En ese contexto, asociaciones como Profesionales por la Ética y el Foro de la Familia, han propuesto que los padres hagan uso de su derecho constitucional a la objeción de conciencia ante la asignatura “Educación para la ciudadanía”. La propuesta ha corrido como la pólvora, porque ha conectado con una anchísima preocupación social. Ya hay colegios –concretamente, en la comunidad de Madrid- donde los padres han objetado en bloque. La propia Esperanza Aguirre dijo públicamente –en campaña- que, como autoridad competente en la materia, aceptaría la objeción. Y la ola iba creciendo cuando, de repente, surgió lo que nadie esperaba: voces autorizadas del ámbito eclesiástico sugirieron echar el freno. Desconcierto, zozobra, también discordia. Pero, ¿por qué?
Con la Iglesia hemos topado
En lo que concierne a la actitud de la Iglesia, ésta gravita en torno a dos posiciones. Una, doctrinal, expuesta por la Conferencia Episcopal y sus portavoces, es decididamente hostil a la nueva asignatura. “Educación para la ciudadanía” consagra una visión expresamente relativista en materia filosófica y moral, lo cual no puede sino ser combatido por la Iglesia. Ahora bien, la Iglesia regenta, directa o indirectamente, centenares de centros de enseñanza en todo el país. ¿Qué consecuencias tendría para ellos adoptar una posición de hostilidad abierta hacia la nueva asignatura? Aquí es donde entra la segunda actitud, que parece mayoritaria en la Federación de Religiosos de la Enseñanza: aceptar la asignatura, pero manteniendo el derecho del centro a adaptarla a su ideario. A esta última opción no le faltan razones: después de todo, y ya que la objeción de conciencia de los padres no va a impedir que la asignatura sea obligatoria, más vale garantizarse que lo que llegue a los niños sea, al menos, una “versión adaptada”. Así, de paso, los alumnos de centros públicos cuyos padres no acepten los contenidos oficiales terminarán engrosando las listas de los centros concertados y privados, lo cual será bueno para la institución. Ahora bien, a esta postura se le reprocha no sólo su egoísmo, sino también sus nocivos efectos en el orden social: “Educación para la ciudadanía” no sólo es mala por sus contenidos, sino por el mero hecho de que se acepte que el Estado tiene potestad sobre la formación moral de los alumnos al margen de las familias. “Tragar” con la asignatura significará, al cabo, aceptar que se instale en la sociedad un mal objetivo.

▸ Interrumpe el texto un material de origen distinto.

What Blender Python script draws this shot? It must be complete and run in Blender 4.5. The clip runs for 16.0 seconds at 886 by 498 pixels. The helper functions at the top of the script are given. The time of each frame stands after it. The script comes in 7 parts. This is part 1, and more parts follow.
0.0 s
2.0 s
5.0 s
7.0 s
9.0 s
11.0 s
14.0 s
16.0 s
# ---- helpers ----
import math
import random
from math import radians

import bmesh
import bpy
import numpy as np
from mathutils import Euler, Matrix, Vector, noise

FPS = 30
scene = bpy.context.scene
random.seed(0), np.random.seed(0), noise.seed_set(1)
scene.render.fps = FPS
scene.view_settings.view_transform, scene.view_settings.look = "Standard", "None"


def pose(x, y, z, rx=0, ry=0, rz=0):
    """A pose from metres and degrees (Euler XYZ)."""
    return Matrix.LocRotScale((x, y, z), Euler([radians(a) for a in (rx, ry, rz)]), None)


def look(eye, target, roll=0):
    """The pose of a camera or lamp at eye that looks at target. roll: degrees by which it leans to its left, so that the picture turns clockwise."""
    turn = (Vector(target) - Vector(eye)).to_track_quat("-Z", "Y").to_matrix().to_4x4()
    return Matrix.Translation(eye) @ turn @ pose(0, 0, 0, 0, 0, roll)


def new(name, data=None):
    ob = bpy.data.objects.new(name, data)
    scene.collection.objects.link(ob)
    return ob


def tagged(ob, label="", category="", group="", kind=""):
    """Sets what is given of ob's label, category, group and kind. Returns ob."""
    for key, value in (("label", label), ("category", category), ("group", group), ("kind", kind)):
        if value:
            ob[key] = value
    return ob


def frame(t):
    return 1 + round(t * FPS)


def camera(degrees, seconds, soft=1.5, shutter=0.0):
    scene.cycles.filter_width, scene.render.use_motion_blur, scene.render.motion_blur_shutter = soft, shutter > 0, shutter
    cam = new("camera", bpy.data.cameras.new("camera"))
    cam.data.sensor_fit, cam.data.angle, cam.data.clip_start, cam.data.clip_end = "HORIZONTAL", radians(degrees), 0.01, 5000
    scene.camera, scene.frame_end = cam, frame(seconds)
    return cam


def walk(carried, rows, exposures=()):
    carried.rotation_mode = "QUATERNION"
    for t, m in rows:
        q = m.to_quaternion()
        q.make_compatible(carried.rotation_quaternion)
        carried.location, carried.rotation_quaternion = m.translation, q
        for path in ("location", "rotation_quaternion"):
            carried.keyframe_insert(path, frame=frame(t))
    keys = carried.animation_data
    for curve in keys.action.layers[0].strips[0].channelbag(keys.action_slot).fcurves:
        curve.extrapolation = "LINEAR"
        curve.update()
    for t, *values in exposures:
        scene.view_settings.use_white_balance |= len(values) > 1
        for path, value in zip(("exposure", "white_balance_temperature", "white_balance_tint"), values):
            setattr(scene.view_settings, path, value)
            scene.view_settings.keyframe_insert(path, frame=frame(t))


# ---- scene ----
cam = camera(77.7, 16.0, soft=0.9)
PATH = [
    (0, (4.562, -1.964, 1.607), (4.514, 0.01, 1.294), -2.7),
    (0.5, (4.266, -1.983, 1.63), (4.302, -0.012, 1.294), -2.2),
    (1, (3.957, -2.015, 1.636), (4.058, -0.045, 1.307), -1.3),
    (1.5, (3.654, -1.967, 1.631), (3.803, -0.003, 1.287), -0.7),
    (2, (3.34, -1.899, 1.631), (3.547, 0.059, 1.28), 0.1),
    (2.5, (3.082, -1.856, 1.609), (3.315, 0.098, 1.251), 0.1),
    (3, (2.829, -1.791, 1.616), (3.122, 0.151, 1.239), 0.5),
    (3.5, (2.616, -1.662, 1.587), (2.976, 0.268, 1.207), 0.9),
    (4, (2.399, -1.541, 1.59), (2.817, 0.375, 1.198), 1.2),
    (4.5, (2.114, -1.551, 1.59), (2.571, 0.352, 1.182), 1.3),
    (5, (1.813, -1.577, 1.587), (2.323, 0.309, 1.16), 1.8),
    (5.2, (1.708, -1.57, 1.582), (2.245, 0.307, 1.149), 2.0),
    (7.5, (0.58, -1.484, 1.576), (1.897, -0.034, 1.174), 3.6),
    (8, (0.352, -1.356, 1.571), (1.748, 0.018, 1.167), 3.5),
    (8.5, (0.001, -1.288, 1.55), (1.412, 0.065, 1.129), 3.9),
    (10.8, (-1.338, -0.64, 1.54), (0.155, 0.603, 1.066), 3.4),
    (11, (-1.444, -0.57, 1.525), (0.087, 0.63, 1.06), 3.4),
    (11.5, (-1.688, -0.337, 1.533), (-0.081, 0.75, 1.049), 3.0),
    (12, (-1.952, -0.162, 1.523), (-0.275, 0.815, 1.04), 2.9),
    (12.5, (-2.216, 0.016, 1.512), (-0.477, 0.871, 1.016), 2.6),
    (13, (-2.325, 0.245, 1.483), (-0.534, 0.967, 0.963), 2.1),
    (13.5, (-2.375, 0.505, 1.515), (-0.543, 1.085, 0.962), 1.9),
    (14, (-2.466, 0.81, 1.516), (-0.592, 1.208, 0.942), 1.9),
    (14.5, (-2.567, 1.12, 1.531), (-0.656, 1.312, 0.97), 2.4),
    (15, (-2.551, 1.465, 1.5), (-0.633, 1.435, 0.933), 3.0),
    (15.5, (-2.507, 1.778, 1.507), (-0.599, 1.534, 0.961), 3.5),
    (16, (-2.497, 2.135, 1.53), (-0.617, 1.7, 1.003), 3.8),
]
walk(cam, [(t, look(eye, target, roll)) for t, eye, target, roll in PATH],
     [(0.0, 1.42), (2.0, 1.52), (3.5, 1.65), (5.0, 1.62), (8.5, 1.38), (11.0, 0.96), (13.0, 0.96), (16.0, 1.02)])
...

¿Por qué tiene tanta importancia la actitud de la Iglesia, en éste como en otros terrenos? Porque, guste o no, el hecho es que la única fuerza social de oposición a la ideología dominante, en España, es la Iglesia católica. En un país donde lo “políticamente correcto” reina sin molestias desde hace decenios, donde el debate intelectual y social es prácticamente inexistente y donde la formación del ciudadano medio en orden a la vida pública es bastante lamentable (y eso tanto en la derecha como en la izquierda), la Iglesia mantiene una función de faro no sólo para los católicos practicantes, sino también para ese otro tipo de individuo –quizá más común- nacido de la secularización y que podríamos llamar “simpatizante sin compromiso”. Se trata, además, de una Iglesia que en los últimos años ha tomado posición ante los problemas sociales con mucha más nitidez que cualquier partido político. Por eso la actitud de la Iglesia es tan importante en un asunto que millones de padres de familia viven con visible inquietud.

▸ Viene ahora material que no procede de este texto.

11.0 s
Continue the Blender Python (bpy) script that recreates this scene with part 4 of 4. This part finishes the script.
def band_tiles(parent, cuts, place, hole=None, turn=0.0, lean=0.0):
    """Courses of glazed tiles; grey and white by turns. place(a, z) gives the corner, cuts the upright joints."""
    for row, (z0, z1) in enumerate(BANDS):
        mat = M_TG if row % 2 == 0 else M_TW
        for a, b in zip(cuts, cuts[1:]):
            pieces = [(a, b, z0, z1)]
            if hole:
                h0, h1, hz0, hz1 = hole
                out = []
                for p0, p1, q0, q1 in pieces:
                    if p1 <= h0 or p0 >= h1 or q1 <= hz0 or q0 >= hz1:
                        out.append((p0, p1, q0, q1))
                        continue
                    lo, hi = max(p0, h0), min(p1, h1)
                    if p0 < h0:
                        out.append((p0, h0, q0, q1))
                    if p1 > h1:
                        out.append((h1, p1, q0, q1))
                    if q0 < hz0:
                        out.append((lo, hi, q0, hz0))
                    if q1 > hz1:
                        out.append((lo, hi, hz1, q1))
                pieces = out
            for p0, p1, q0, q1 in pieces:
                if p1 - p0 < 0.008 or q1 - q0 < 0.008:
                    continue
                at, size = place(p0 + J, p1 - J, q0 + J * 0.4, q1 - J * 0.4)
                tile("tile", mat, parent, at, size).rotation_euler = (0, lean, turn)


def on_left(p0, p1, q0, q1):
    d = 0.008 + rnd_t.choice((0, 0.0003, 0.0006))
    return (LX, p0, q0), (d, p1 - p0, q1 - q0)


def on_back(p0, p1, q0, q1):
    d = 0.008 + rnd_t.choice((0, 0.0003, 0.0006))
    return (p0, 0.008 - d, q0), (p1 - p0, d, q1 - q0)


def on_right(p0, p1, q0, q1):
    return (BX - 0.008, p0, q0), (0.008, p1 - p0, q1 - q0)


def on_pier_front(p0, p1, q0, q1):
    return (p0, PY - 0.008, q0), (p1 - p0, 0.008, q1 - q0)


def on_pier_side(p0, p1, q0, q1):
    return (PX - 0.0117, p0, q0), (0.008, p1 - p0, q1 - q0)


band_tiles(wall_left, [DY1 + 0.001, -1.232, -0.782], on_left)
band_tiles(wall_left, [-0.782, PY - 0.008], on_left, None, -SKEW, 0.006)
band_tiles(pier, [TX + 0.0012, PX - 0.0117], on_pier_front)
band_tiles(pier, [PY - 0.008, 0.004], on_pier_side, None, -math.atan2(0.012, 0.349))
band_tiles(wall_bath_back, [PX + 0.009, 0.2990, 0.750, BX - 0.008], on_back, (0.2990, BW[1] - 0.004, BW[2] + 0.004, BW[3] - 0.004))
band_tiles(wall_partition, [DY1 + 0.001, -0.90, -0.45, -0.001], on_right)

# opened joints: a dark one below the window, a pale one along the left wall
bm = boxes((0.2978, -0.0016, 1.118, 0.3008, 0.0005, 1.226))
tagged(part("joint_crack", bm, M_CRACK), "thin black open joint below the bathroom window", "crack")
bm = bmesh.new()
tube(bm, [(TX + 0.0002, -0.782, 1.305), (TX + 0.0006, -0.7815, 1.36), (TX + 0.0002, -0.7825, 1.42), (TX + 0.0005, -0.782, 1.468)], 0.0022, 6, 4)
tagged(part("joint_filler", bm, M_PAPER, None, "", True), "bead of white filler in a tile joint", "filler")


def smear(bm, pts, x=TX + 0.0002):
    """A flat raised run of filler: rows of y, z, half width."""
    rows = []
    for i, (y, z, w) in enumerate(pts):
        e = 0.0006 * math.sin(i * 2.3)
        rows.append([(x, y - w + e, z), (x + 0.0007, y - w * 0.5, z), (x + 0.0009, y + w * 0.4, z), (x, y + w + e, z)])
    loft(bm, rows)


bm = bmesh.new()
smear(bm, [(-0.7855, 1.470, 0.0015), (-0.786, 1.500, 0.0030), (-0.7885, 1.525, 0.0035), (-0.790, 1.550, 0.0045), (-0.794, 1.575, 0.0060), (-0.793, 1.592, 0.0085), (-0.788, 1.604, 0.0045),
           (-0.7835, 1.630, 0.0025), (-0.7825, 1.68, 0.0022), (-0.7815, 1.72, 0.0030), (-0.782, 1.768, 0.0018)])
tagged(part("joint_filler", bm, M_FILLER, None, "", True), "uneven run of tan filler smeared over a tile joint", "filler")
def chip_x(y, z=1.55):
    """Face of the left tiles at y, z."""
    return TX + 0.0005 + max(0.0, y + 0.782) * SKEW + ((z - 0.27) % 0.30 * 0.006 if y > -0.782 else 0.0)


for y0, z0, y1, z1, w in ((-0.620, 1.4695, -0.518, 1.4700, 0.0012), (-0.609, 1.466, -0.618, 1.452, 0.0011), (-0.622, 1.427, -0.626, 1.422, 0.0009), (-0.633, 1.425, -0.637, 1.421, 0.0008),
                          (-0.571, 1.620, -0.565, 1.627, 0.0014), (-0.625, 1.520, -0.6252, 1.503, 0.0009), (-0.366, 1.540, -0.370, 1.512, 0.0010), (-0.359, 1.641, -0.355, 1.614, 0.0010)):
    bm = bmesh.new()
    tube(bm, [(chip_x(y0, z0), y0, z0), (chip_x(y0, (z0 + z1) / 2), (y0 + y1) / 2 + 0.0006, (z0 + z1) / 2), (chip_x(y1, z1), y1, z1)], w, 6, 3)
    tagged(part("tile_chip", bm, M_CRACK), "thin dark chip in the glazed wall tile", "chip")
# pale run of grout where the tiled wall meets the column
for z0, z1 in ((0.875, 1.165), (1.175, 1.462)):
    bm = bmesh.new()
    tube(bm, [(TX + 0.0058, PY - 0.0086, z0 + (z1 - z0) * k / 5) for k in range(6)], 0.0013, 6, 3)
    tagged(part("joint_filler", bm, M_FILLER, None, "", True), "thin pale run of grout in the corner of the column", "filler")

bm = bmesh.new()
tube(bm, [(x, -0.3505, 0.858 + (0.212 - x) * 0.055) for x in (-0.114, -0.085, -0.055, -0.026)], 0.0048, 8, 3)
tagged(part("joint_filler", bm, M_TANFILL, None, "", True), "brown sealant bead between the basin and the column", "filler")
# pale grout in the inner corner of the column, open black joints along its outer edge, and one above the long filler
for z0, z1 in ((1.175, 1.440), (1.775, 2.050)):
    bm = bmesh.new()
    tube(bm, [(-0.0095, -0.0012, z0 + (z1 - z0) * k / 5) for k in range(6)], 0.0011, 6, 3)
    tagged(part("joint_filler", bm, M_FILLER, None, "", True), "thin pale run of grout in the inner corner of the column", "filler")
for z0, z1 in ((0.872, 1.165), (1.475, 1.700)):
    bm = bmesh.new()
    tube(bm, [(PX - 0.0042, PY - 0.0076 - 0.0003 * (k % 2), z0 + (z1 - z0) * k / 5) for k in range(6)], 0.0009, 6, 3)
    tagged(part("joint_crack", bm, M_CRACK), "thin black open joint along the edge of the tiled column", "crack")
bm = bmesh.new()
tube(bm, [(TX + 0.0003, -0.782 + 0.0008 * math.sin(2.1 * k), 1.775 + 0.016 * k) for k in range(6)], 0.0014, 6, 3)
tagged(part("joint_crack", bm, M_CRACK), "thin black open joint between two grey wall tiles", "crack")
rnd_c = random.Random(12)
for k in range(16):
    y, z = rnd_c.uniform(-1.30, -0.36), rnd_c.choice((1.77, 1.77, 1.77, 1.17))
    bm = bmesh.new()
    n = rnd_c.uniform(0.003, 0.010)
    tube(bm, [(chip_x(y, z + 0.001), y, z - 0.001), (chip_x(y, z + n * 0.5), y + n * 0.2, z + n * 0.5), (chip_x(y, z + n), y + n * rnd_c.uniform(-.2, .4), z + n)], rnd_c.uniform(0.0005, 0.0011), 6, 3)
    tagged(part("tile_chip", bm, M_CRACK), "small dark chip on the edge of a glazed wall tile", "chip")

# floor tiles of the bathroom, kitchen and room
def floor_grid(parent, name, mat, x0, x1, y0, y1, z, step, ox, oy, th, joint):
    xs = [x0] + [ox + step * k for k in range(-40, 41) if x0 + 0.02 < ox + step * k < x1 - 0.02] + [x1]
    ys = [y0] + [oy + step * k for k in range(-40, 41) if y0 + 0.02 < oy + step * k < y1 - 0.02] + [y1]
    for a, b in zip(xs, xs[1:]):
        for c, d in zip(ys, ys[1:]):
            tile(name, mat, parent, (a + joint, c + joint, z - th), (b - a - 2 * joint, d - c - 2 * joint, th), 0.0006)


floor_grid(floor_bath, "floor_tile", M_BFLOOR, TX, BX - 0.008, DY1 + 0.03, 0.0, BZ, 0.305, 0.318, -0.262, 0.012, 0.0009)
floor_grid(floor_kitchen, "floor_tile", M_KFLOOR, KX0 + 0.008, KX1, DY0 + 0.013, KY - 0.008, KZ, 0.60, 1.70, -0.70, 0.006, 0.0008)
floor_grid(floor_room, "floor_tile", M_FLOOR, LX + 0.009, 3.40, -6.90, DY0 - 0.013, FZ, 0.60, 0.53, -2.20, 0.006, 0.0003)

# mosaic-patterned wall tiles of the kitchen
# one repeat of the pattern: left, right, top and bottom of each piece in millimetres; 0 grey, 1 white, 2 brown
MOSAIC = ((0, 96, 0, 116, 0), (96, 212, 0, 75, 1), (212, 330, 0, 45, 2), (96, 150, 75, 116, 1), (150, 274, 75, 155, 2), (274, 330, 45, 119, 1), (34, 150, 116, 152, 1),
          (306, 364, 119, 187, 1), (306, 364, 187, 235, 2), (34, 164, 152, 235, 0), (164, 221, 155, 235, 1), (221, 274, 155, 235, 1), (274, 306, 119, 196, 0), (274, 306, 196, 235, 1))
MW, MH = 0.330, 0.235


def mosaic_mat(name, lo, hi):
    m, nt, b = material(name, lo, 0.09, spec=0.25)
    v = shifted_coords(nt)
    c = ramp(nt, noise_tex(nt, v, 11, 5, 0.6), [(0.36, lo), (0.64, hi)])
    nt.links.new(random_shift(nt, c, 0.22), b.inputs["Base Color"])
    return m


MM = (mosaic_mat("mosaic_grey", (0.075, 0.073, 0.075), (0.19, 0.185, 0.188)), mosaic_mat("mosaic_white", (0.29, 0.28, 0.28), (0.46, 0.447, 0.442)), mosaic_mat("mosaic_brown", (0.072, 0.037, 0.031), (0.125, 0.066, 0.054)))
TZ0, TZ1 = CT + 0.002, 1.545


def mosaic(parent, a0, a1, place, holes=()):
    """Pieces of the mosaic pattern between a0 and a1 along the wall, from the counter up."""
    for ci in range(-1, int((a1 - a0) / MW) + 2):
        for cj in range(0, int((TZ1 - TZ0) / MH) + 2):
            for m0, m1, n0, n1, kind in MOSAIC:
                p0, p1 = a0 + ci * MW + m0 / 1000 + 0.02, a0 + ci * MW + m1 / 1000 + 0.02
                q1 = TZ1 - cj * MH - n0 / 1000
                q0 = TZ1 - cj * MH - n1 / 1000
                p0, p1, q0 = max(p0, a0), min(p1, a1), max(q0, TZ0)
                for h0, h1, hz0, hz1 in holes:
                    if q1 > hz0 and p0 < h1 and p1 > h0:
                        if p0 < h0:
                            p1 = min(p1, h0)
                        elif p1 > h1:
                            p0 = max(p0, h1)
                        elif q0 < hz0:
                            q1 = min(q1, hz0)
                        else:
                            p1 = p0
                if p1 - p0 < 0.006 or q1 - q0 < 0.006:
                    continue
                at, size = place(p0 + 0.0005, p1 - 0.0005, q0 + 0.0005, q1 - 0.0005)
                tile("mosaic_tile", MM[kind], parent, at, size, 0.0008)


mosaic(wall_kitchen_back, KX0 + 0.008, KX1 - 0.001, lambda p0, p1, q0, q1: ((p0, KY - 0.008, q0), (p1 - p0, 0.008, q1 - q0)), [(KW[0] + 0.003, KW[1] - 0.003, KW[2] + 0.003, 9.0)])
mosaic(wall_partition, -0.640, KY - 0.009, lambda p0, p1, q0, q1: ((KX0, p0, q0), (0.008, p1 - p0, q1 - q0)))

La indignación del movimiento objetor ante esta ambigüedad eclesial ha sido tan palpable que, según parece, las voces que pedían “tragar” con la asignatura han enmudecido. Probablemente los movimientos continúan debajo de la mesa, pero, en la calle, la postura que se extiende es la doctrinal: “Educación para la ciudadanía” es inaceptable y no hay más que decir. Mejor así.
Ahora se plantean varias cuestiones. Una, lateral: será difícil que el movimiento social en España llegue muy lejos si una pequeña distorsión de carácter táctico en el ámbito de la Iglesia es capaz de sembrar semejante zozobra. La Iglesia es una institución muy compleja, obligada a gestionar convicciones intemporales en un entorno temporal; mezclar las dos dimensiones suele ser suicida. La otra cuestión que se plantea es más de fondo: no estamos ante un asunto que concierna sólo a los ciudadanos con convicciones religiosas, sino que afecta a toda la comunidad, porque la asignatura de “Educación para la ciudadanía” vulnera un derecho tan elemental como el de la libertad ideológica. Es realmente sorprendente que, siendo así, la oposición se esté circunscribiendo a grupos de convicciones fuertes, en vez de despertar un debate social que debería ser no sólo conveniente, sino necesario.

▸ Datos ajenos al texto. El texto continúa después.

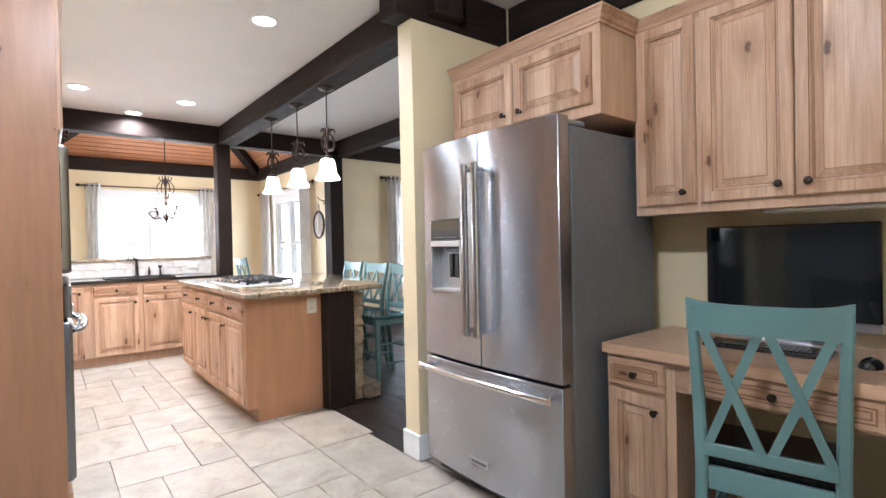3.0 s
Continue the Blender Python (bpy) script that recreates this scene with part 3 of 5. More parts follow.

Respecto al derecho a objetar, esto debería quedar meridianamente claro: en materia de educación, la posición de los padres es mucho más importante que la del Estado, que, después de todo, no es más que un gestor subsidiario. Y también debe prevalecer sobre los movimientos dentro de la Iglesia, que obedecen a motivaciones distintas a las de los padres. Aquí habría que aplicar, en un contexto más noble, el viejo eslogan: nosotros parimos, nosotros decidimos. Pongámosle a las “oes” la @ de los dos sexos. Son nuestros hijos. Y eso no se toca, Zapatero.